- Data extract
-*-

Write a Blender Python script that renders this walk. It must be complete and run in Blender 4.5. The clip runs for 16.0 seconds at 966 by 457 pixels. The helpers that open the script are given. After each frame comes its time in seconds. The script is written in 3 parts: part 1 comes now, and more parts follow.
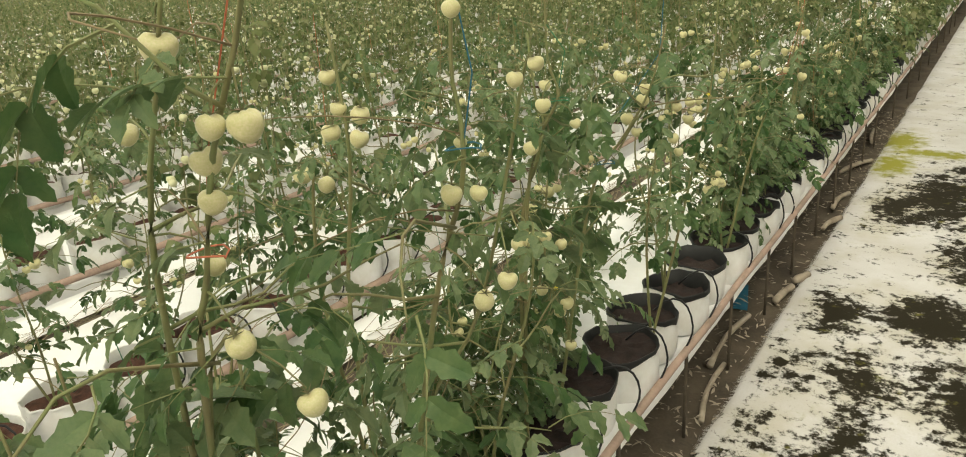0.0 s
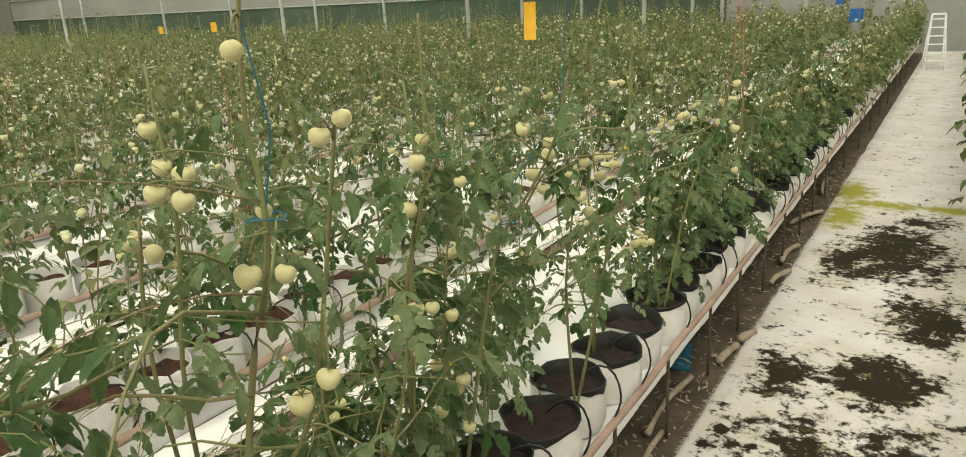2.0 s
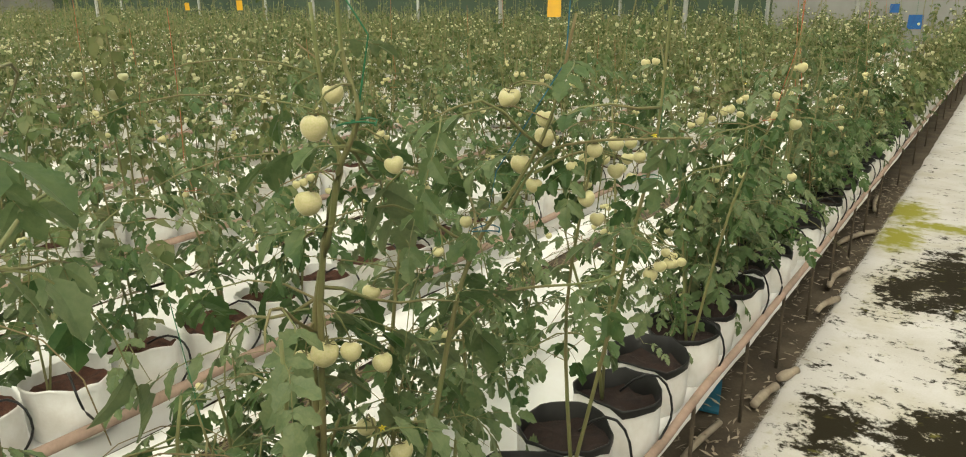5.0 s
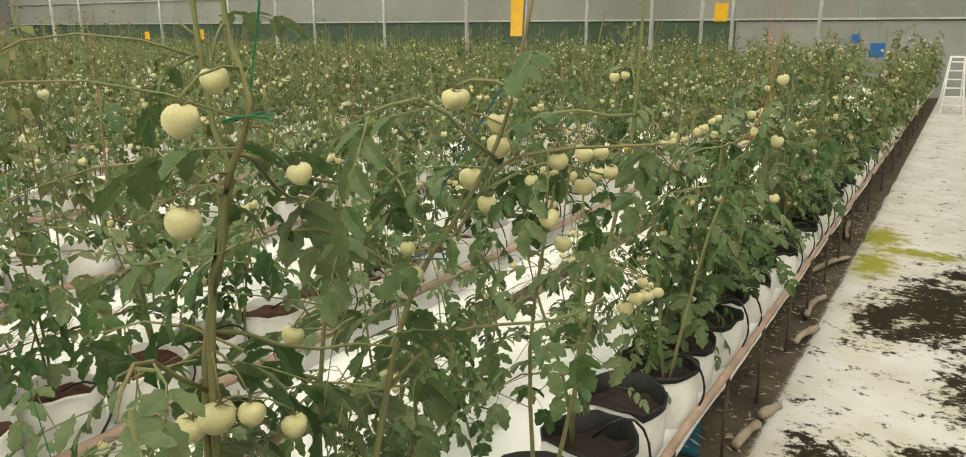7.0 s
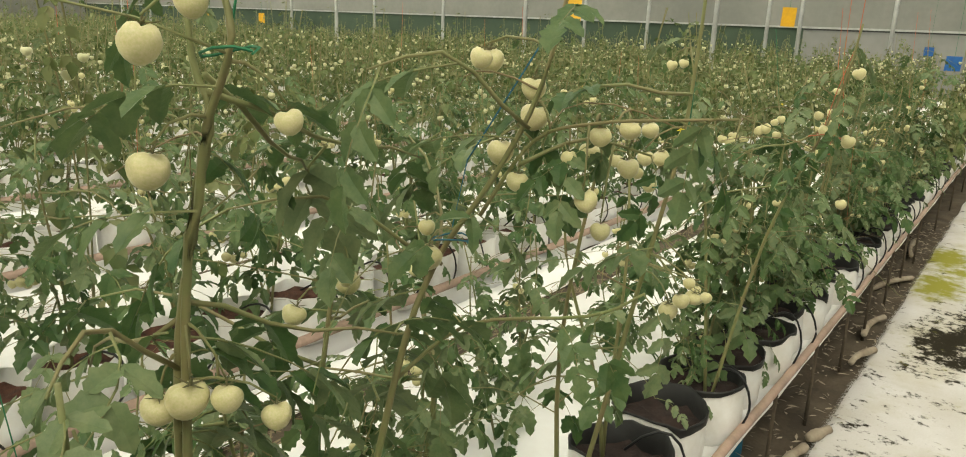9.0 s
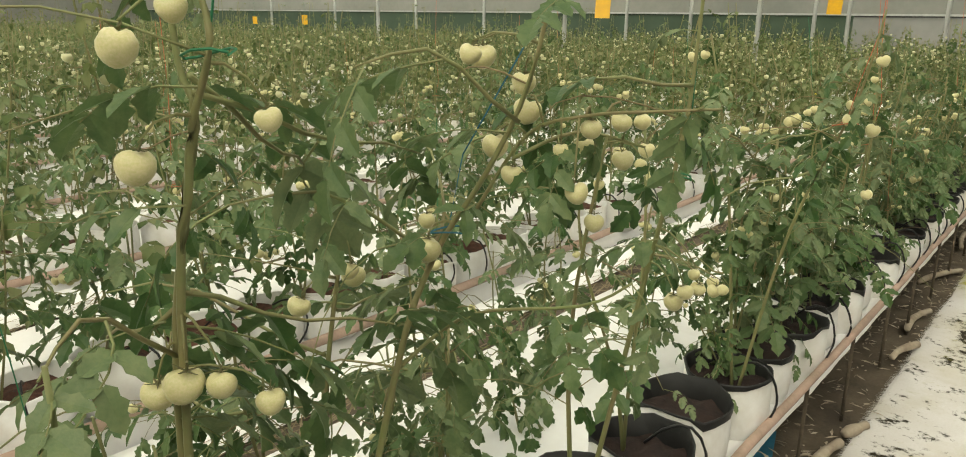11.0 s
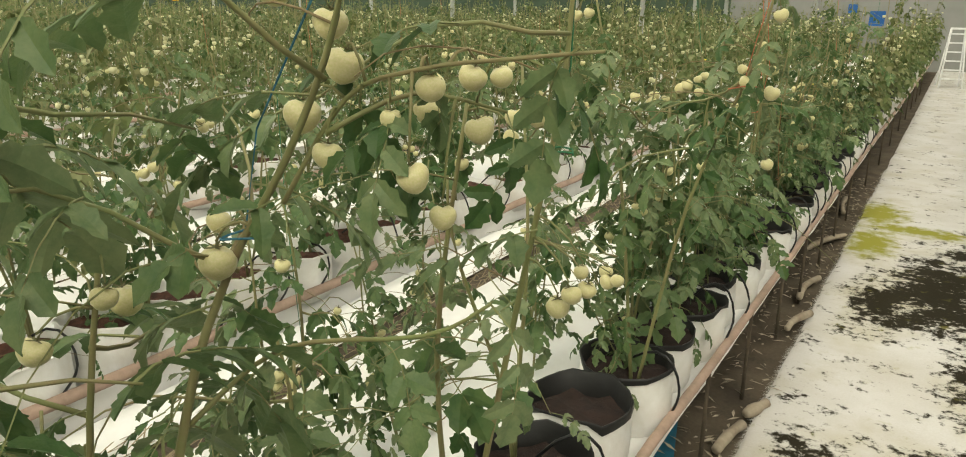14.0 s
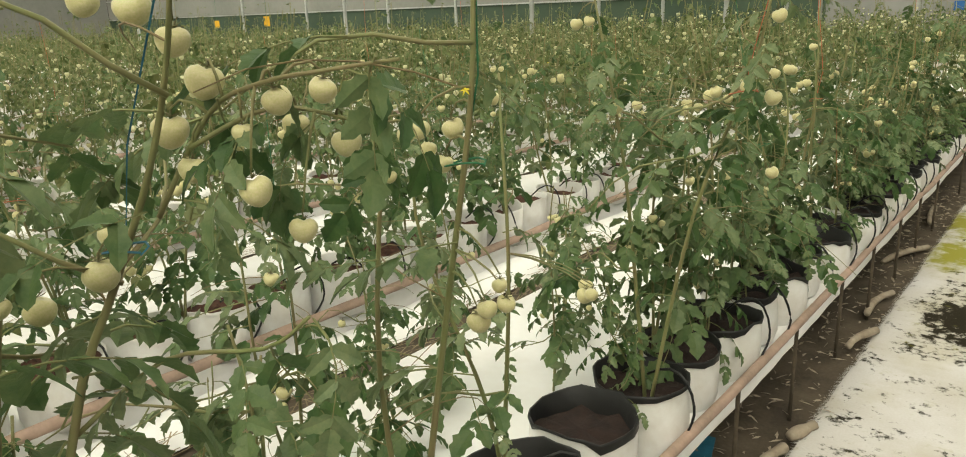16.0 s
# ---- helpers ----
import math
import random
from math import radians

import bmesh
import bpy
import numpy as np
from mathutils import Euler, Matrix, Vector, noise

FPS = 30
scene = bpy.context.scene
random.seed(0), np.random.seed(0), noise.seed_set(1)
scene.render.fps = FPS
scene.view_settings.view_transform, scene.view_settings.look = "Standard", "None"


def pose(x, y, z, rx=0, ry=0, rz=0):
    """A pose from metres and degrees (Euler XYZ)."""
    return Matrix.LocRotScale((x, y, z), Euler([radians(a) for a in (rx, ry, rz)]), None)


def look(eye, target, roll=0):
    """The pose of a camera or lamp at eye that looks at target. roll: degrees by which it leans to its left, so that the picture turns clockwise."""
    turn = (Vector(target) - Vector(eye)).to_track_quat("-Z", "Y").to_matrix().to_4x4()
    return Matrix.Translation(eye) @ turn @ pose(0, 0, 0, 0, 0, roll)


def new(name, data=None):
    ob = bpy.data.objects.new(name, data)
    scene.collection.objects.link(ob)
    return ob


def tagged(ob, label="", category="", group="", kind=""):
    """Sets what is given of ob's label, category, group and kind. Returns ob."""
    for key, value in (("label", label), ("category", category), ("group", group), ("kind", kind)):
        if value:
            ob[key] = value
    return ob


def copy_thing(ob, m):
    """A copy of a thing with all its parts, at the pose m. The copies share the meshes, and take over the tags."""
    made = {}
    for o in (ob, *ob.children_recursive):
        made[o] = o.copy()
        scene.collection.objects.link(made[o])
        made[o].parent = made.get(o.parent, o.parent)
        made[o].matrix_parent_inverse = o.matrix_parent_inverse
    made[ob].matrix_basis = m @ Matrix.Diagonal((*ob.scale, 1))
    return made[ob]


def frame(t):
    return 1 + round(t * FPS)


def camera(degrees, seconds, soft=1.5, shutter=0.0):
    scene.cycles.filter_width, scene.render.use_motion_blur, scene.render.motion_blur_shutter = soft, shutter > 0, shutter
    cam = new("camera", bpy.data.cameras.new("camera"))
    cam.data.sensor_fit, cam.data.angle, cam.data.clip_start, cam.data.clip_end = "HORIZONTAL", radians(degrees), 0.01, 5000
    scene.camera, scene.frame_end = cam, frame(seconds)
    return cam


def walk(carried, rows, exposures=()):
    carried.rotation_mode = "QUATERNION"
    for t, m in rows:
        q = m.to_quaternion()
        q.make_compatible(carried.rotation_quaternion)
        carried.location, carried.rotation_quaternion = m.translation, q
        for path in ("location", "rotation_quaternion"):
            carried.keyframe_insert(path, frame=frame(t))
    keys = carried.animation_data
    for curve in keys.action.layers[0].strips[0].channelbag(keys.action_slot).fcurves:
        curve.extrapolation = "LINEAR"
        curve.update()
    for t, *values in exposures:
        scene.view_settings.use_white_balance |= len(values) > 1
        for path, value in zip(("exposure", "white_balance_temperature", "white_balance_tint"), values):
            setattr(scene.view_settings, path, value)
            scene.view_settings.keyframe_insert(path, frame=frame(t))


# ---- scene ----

-*-

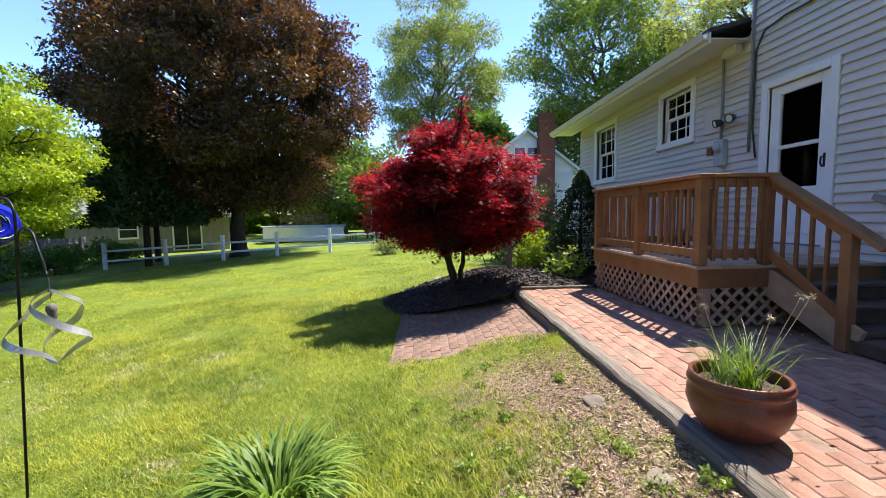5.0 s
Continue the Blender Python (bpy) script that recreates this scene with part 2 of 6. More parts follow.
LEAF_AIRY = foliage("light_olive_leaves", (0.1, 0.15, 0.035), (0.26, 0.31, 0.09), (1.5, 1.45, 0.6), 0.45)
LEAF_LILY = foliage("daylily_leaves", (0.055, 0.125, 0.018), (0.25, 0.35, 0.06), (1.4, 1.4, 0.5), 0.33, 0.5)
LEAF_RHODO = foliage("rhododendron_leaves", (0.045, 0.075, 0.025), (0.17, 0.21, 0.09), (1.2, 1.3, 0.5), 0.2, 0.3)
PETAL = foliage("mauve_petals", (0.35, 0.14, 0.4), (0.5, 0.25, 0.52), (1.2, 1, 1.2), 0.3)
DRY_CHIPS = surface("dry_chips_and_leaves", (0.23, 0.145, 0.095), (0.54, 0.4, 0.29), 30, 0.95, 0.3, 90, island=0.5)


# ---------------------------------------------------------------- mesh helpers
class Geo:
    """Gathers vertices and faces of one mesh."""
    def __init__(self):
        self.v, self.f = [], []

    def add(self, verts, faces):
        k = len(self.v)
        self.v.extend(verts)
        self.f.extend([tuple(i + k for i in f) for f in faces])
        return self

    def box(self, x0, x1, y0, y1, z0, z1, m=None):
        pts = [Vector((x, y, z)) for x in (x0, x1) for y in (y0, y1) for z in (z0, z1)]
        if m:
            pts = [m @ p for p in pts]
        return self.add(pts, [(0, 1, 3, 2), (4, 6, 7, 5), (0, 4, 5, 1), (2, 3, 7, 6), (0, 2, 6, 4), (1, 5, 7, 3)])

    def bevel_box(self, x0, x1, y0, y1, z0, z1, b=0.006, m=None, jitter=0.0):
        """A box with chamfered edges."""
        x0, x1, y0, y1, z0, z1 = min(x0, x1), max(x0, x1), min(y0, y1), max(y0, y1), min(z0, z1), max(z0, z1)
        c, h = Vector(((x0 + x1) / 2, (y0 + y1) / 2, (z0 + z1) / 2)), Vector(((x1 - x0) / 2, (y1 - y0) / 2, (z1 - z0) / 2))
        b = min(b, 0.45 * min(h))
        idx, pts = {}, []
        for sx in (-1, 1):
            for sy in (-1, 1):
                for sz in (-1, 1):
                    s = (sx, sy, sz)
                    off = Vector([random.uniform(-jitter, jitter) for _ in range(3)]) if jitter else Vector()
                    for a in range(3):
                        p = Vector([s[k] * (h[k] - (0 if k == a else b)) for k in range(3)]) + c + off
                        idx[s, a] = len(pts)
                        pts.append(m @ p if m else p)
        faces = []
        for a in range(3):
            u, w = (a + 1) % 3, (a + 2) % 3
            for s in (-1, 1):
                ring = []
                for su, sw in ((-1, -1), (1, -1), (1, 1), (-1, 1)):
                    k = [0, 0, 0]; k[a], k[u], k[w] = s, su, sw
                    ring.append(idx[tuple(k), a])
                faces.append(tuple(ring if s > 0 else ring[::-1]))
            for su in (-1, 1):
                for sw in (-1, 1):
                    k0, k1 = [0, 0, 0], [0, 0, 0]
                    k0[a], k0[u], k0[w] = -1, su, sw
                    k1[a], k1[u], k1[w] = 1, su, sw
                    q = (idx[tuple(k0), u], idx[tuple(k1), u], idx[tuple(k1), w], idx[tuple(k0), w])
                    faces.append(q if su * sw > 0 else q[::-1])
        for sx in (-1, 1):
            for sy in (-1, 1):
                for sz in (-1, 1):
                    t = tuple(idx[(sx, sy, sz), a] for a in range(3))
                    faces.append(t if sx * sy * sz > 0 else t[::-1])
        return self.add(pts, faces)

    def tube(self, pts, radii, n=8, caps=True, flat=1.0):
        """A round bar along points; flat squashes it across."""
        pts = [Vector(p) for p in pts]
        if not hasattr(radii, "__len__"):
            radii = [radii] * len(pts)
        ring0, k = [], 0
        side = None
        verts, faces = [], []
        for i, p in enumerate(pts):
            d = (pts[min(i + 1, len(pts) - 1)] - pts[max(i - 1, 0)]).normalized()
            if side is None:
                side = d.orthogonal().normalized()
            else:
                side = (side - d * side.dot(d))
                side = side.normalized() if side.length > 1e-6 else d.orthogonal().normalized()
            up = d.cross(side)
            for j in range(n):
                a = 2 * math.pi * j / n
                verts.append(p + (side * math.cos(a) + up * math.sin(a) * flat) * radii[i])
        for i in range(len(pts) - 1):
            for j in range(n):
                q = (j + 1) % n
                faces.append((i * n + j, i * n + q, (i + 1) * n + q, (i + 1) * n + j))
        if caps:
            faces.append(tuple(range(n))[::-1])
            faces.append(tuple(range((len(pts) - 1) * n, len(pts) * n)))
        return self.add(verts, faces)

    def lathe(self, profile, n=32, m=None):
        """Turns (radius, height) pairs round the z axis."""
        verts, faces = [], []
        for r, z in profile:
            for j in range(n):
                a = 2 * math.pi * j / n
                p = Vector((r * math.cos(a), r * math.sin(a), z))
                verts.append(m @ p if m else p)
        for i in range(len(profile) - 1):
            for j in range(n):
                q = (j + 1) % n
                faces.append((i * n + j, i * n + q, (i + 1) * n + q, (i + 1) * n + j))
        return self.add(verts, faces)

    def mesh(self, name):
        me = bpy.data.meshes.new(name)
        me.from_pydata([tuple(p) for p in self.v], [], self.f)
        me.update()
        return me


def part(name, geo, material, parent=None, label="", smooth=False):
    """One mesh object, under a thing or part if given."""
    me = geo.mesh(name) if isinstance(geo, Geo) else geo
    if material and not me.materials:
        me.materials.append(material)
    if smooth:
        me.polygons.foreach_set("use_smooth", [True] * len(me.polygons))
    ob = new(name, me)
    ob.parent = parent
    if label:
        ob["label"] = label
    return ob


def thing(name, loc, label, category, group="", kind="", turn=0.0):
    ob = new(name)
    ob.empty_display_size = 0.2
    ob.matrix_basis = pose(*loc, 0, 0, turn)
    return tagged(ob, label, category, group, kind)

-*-

- What is asked
Begin at the line containing "Write a Blender", end at the line containing "pose from metres", and copy those lines word for word, both included. Skip pictures.

- Response for this exercise
Write a Blender Python script that renders this walk. It must be complete and run in Blender 4.5. The clip runs for 16.0 seconds at 966 by 457 pixels. The helpers that open the script are given. After each frame comes its time in seconds. The script is written in 3 parts: part 1 comes now, and more parts follow.
0.0 s
2.0 s
5.0 s
7.0 s
9.0 s
11.0 s
14.0 s
16.0 s
# ---- helpers ----
import math
import random
from math import radians

import bmesh
import bpy
import numpy as np
from mathutils import Euler, Matrix, Vector, noise

FPS = 30
scene = bpy.context.scene
random.seed(0), np.random.seed(0), noise.seed_set(1)
scene.render.fps = FPS
scene.view_settings.view_transform, scene.view_settings.look = "Standard", "None"


def pose(x, y, z, rx=0, ry=0, rz=0):
    """A pose from metres and degrees (Euler XYZ)."""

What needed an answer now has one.